*Source data*
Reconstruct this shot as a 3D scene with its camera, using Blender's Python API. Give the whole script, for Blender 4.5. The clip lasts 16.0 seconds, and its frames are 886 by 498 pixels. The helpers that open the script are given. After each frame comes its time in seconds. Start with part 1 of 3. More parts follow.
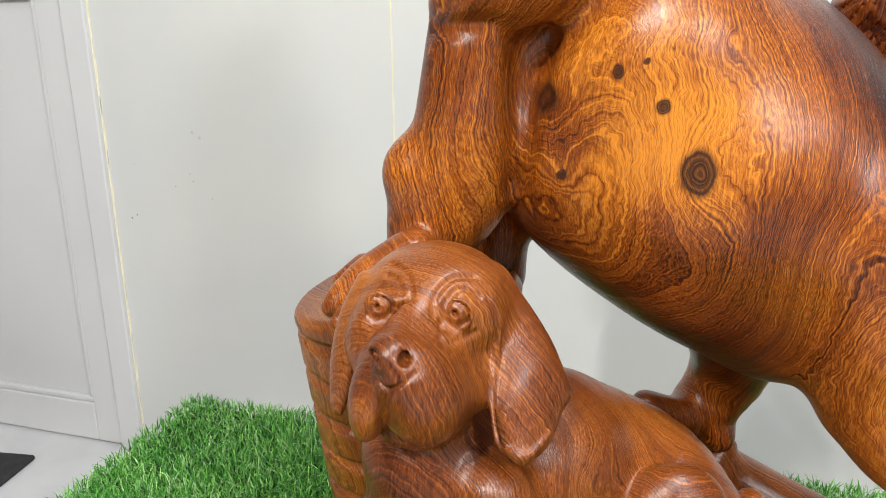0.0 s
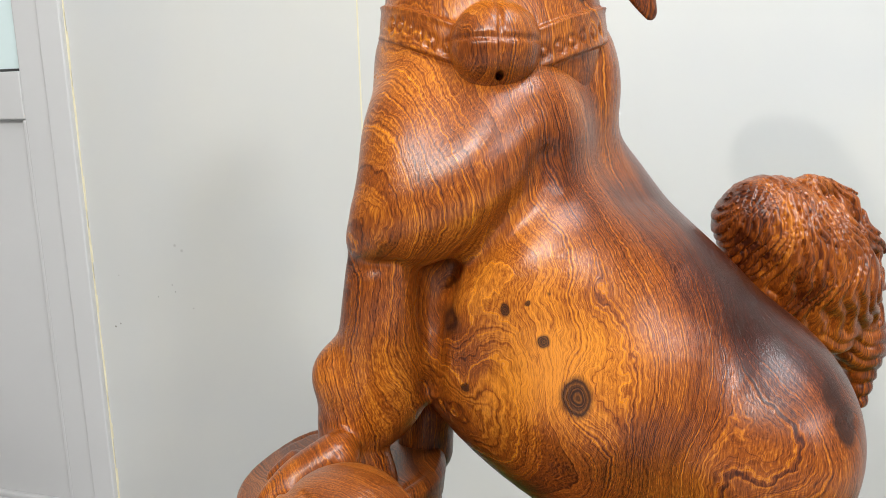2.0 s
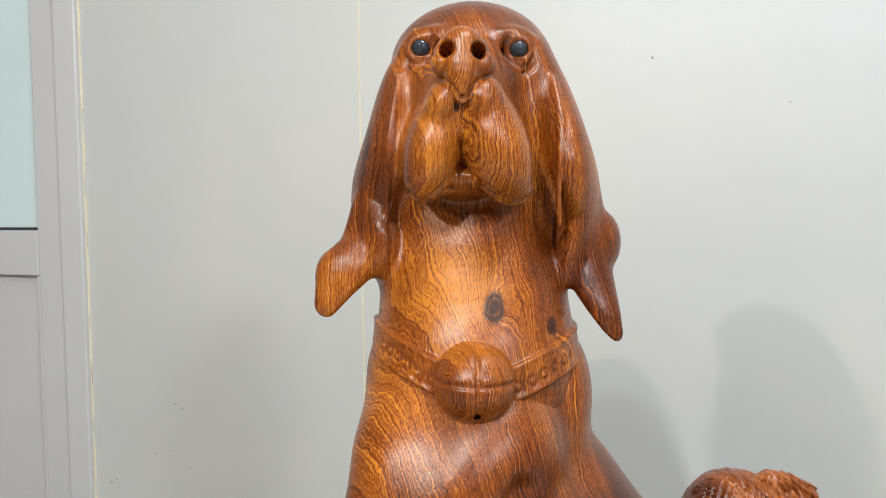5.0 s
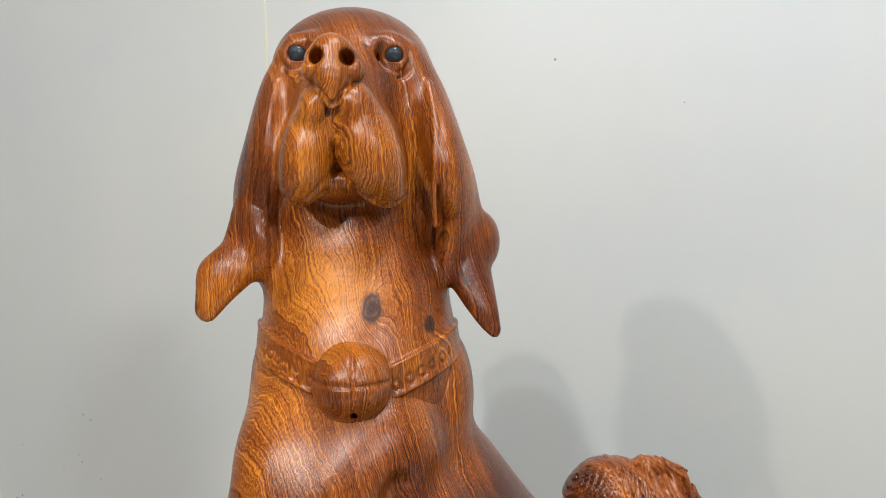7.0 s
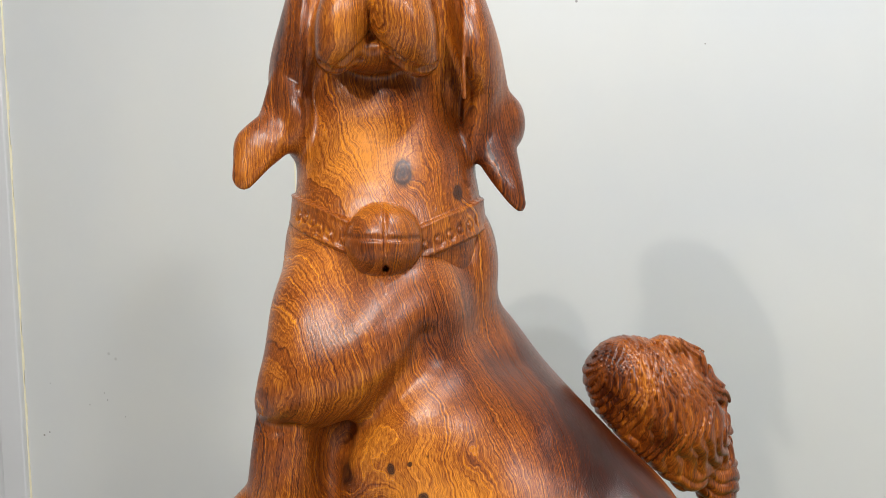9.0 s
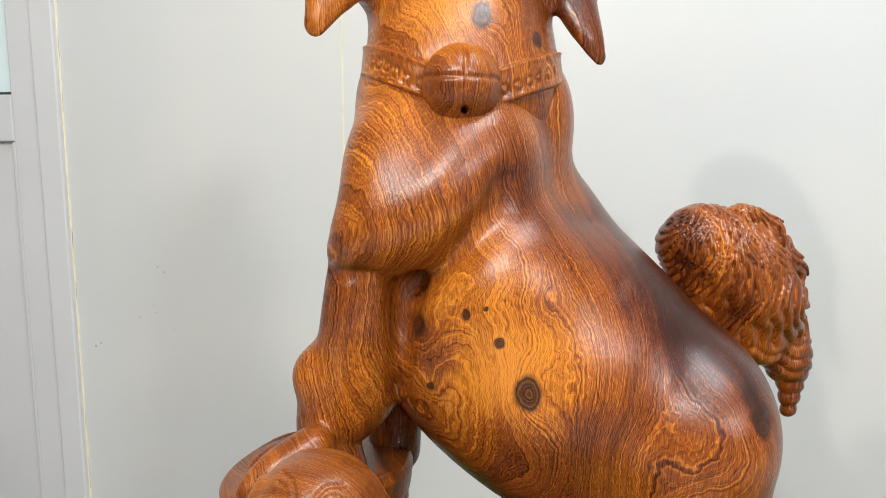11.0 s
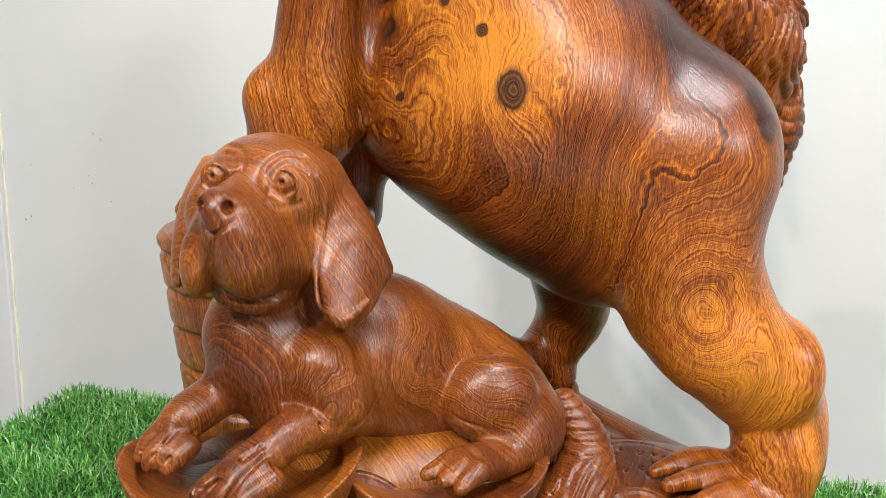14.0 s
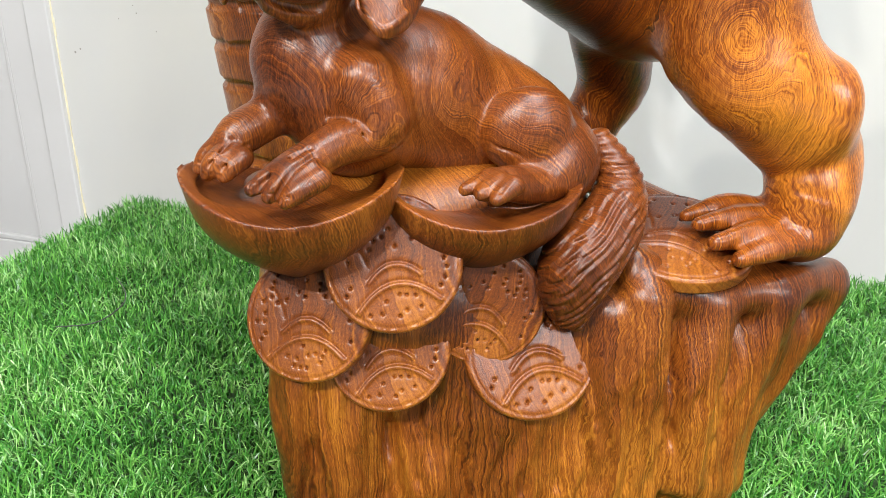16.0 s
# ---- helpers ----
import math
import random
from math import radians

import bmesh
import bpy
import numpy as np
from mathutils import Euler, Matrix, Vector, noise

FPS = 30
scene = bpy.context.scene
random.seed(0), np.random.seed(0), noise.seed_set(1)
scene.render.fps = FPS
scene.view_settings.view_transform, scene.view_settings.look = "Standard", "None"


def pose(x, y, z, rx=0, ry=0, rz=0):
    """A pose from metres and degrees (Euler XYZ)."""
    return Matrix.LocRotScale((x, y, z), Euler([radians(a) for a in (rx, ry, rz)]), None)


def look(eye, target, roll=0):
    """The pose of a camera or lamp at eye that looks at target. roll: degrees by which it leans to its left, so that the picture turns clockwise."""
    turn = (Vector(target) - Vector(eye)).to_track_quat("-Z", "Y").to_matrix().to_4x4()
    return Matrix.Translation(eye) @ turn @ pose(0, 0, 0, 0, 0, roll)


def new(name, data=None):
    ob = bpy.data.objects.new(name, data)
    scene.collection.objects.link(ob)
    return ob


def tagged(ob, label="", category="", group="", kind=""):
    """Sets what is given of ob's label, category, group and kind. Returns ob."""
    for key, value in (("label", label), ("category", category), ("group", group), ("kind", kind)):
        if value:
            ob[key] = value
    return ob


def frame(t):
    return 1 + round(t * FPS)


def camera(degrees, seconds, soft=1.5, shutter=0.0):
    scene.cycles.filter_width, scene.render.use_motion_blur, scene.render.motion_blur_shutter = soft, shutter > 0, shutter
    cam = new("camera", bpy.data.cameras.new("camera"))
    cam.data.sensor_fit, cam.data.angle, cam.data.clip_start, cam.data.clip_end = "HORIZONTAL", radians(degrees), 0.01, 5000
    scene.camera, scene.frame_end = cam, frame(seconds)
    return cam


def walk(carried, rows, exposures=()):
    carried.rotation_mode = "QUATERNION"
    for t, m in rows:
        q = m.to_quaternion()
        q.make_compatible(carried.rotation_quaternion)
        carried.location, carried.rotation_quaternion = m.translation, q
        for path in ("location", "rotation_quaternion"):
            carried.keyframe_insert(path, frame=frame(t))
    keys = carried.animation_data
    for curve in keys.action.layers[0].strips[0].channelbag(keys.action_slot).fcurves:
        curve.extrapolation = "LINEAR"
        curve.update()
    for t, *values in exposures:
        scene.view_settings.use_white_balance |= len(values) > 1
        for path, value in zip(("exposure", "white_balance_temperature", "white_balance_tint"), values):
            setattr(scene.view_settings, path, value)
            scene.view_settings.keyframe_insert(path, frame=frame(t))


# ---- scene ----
cam = camera(60.3, 16.0, soft=0.9)
METRES, EYE, TILT, LEAN, TURN = 0.7, 0.885, -16.0, 0.7, 0.0
ROWS = [
    (0.0, 0.0, 0.0, 0.0, 0.0, 0.0, -0.0),
    (0.5, 0.0198, -0.0333, 0.0232, -0.58, 1.24, 0.85),
    (1.0, 0.0471, -0.0567, 0.0535, -0.63, 2.47, 1.38),
    (1.5, 0.0689, -0.0642, 0.0708, -0.52, 3.53, 1.51),
    (2.0, 0.0628, -0.0768, 0.108, -0.27, 5.0, 0.76),
    (2.5, 0.0538, -0.0909, 0.1345, -0.16, 6.78, 0.13),
    (3.0, 0.0594, -0.111, 0.1635, 0.09, 8.63, -0.37),
    (3.5, 0.0554, -0.1366, 0.1898, 0.41, 10.61, -0.4),
    (4.0, 0.0638, -0.15, 0.2226, 0.29, 12.36, -0.3),
    (6.5, 0.1092, -0.1664, 0.3054, -3.45, 12.56, 1.17),
    (7.0, 0.1237, -0.1795, 0.2736, -5.02, 12.36, 2.04),
    (7.5, 0.117, -0.1925, 0.2483, -5.01, 12.32, 2.02),
    (8.0, 0.1086, -0.1895, 0.2146, -4.67, 12.17, 1.73),
    (8.5, 0.1118, -0.1853, 0.1914, -4.27, 11.63, 1.56),
    (9.0, 0.1078, -0.1823, 0.1685, -4.12, 11.12, 1.2),
    (11.5, 0.0665, -0.1309, 0.0404, -1.71, 6.26, -0.31),
    (12.0, 0.0655, -0.1052, -0.0106, -1.92, 5.09, -0.21),
    (12.5, 0.0602, -0.0806, -0.0355, -2.59, 4.5, -0.32),
    (13.0, 0.0584, -0.0764, -0.0485, -3.74, 4.75, -0.63),
    (13.5, 0.0506, -0.0751, -0.0711, -5.03, 4.85, -1.37),
    (14.0, 0.0588, -0.0553, -0.1046, -5.94, 3.74, -1.39),
    (14.5, 0.0552, -0.0509, -0.125, -5.72, 1.65, -0.98),
    (15.0, 0.0557, -0.0489, -0.1543, -4.85, -1.12, -1.24),
    (15.5, 0.0557, -0.0565, -0.192, -3.81, -4.19, -1.86),
    (16.0, 0.0651, -0.0792, -0.208, -2.52, -6.26, -1.27),
]
walk(cam, [(t, pose(0, 0, EYE, TILT, LEAN, TURN) @ pose(METRES * x, METRES * y, METRES * z, 90 + pitch, roll, yaw)) for t, x, y, z, yaw, pitch, roll in ROWS],
     exposures=((0.0, 0.52), (1.5, 0.38), (3.5, 0.16), (7.0, -0.10), (9.0, 0.06), (12.0, 0.42), (14.5, 0.62), (16.0, 0.80)))


# ---- light ----
world = bpy.data.worlds.new("world")
scene.world = world
world.use_nodes = True
world.node_tree.nodes["Background"].inputs[0].default_value = (0.9, 0.95, 1.0, 1)
world.node_tree.nodes["Background"].inputs[1].default_value = 0.25


def lamp(name, at, target, size, watts, colour):
    data = bpy.data.lights.new(name, "AREA")
    data.shape, data.size, data.energy, data.color = "DISK", size, watts, colour
    ob = new(name, data)
    ob.matrix_world = look(at, target)
    return ob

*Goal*
Transcribe the preceding listing in its entirety and with exact wording, leaving out pictures.

*The response*
Reconstruct this shot as a 3D scene with its camera, using Blender's Python API. Give the whole script, for Blender 4.5. The clip lasts 16.0 seconds, and its frames are 886 by 498 pixels. The helpers that open the script are given. After each frame comes its time in seconds. Start with part 1 of 3. More parts follow.
0.0 s
2.0 s
5.0 s
7.0 s
9.0 s
11.0 s
14.0 s
16.0 s
# ---- helpers ----
import math
import random
from math import radians

import bmesh
import bpy
import numpy as np
from mathutils import Euler, Matrix, Vector, noise

FPS = 30
scene = bpy.context.scene
random.seed(0), np.random.seed(0), noise.seed_set(1)
scene.render.fps = FPS
scene.view_settings.view_transform, scene.view_settings.look = "Standard", "None"


def pose(x, y, z, rx=0, ry=0, rz=0):
    """A pose from metres and degrees (Euler XYZ)."""
    return Matrix.LocRotScale((x, y, z), Euler([radians(a) for a in (rx, ry, rz)]), None)


def look(eye, target, roll=0):
    """The pose of a camera or lamp at eye that looks at target. roll: degrees by which it leans to its left, so that the picture turns clockwise."""
    turn = (Vector(target) - Vector(eye)).to_track_quat("-Z", "Y").to_matrix().to_4x4()
    return Matrix.Translation(eye) @ turn @ pose(0, 0, 0, 0, 0, roll)


def new(name, data=None):
    ob = bpy.data.objects.new(name, data)
    scene.collection.objects.link(ob)
    return ob


def tagged(ob, label="", category="", group="", kind=""):
    """Sets what is given of ob's label, category, group and kind. Returns ob."""
    for key, value in (("label", label), ("category", category), ("group", group), ("kind", kind)):
        if value:
            ob[key] = value
    return ob


def frame(t):
    return 1 + round(t * FPS)


def camera(degrees, seconds, soft=1.5, shutter=0.0):
    scene.cycles.filter_width, scene.render.use_motion_blur, scene.render.motion_blur_shutter = soft, shutter > 0, shutter
    cam = new("camera", bpy.data.cameras.new("camera"))
    cam.data.sensor_fit, cam.data.angle, cam.data.clip_start, cam.data.clip_end = "HORIZONTAL", radians(degrees), 0.01, 5000
    scene.camera, scene.frame_end = cam, frame(seconds)
    return cam


def walk(carried, rows, exposures=()):
    carried.rotation_mode = "QUATERNION"
    for t, m in rows:
        q = m.to_quaternion()
        q.make_compatible(carried.rotation_quaternion)
        carried.location, carried.rotation_quaternion = m.translation, q
        for path in ("location", "rotation_quaternion"):
            carried.keyframe_insert(path, frame=frame(t))
    keys = carried.animation_data
    for curve in keys.action.layers[0].strips[0].channelbag(keys.action_slot).fcurves:
        curve.extrapolation = "LINEAR"
        curve.update()
    for t, *values in exposures:
        scene.view_settings.use_white_balance |= len(values) > 1
        for path, value in zip(("exposure", "white_balance_temperature", "white_balance_tint"), values):
            setattr(scene.view_settings, path, value)
            scene.view_settings.keyframe_insert(path, frame=frame(t))


# ---- scene ----
cam = camera(60.3, 16.0, soft=0.9)
METRES, EYE, TILT, LEAN, TURN = 0.7, 0.885, -16.0, 0.7, 0.0
ROWS = [
    (0.0, 0.0, 0.0, 0.0, 0.0, 0.0, -0.0),
    (0.5, 0.0198, -0.0333, 0.0232, -0.58, 1.24, 0.85),
    (1.0, 0.0471, -0.0567, 0.0535, -0.63, 2.47, 1.38),
    (1.5, 0.0689, -0.0642, 0.0708, -0.52, 3.53, 1.51),
    (2.0, 0.0628, -0.0768, 0.108, -0.27, 5.0, 0.76),
    (2.5, 0.0538, -0.0909, 0.1345, -0.16, 6.78, 0.13),
    (3.0, 0.0594, -0.111, 0.1635, 0.09, 8.63, -0.37),
    (3.5, 0.0554, -0.1366, 0.1898, 0.41, 10.61, -0.4),
    (4.0, 0.0638, -0.15, 0.2226, 0.29, 12.36, -0.3),
    (6.5, 0.1092, -0.1664, 0.3054, -3.45, 12.56, 1.17),
    (7.0, 0.1237, -0.1795, 0.2736, -5.02, 12.36, 2.04),
    (7.5, 0.117, -0.1925, 0.2483, -5.01, 12.32, 2.02),
    (8.0, 0.1086, -0.1895, 0.2146, -4.67, 12.17, 1.73),
    (8.5, 0.1118, -0.1853, 0.1914, -4.27, 11.63, 1.56),
    (9.0, 0.1078, -0.1823, 0.1685, -4.12, 11.12, 1.2),
    (11.5, 0.0665, -0.1309, 0.0404, -1.71, 6.26, -0.31),
    (12.0, 0.0655, -0.1052, -0.0106, -1.92, 5.09, -0.21),
    (12.5, 0.0602, -0.0806, -0.0355, -2.59, 4.5, -0.32),
    (13.0, 0.0584, -0.0764, -0.0485, -3.74, 4.75, -0.63),
    (13.5, 0.0506, -0.0751, -0.0711, -5.03, 4.85, -1.37),
    (14.0, 0.0588, -0.0553, -0.1046, -5.94, 3.74, -1.39),
    (14.5, 0.0552, -0.0509, -0.125, -5.72, 1.65, -0.98),
    (15.0, 0.0557, -0.0489, -0.1543, -4.85, -1.12, -1.24),
    (15.5, 0.0557, -0.0565, -0.192, -3.81, -4.19, -1.86),
    (16.0, 0.0651, -0.0792, -0.208, -2.52, -6.26, -1.27),
]
walk(cam, [(t, pose(0, 0, EYE, TILT, LEAN, TURN) @ pose(METRES * x, METRES * y, METRES * z, 90 + pitch, roll, yaw)) for t, x, y, z, yaw, pitch, roll in ROWS],
     exposures=((0.0, 0.52), (1.5, 0.38), (3.5, 0.16), (7.0, -0.10), (9.0, 0.06), (12.0, 0.42), (14.5, 0.62), (16.0, 0.80)))


# ---- light ----
world = bpy.data.worlds.new("world")
scene.world = world
world.use_nodes = True
world.node_tree.nodes["Background"].inputs[0].default_value = (0.9, 0.95, 1.0, 1)
world.node_tree.nodes["Background"].inputs[1].default_value = 0.25


def lamp(name, at, target, size, watts, colour):
    data = bpy.data.lights.new(name, "AREA")
    data.shape, data.size, data.energy, data.color = "DISK", size, watts, colour
    ob = new(name, data)
    ob.matrix_world = look(at, target)
    return ob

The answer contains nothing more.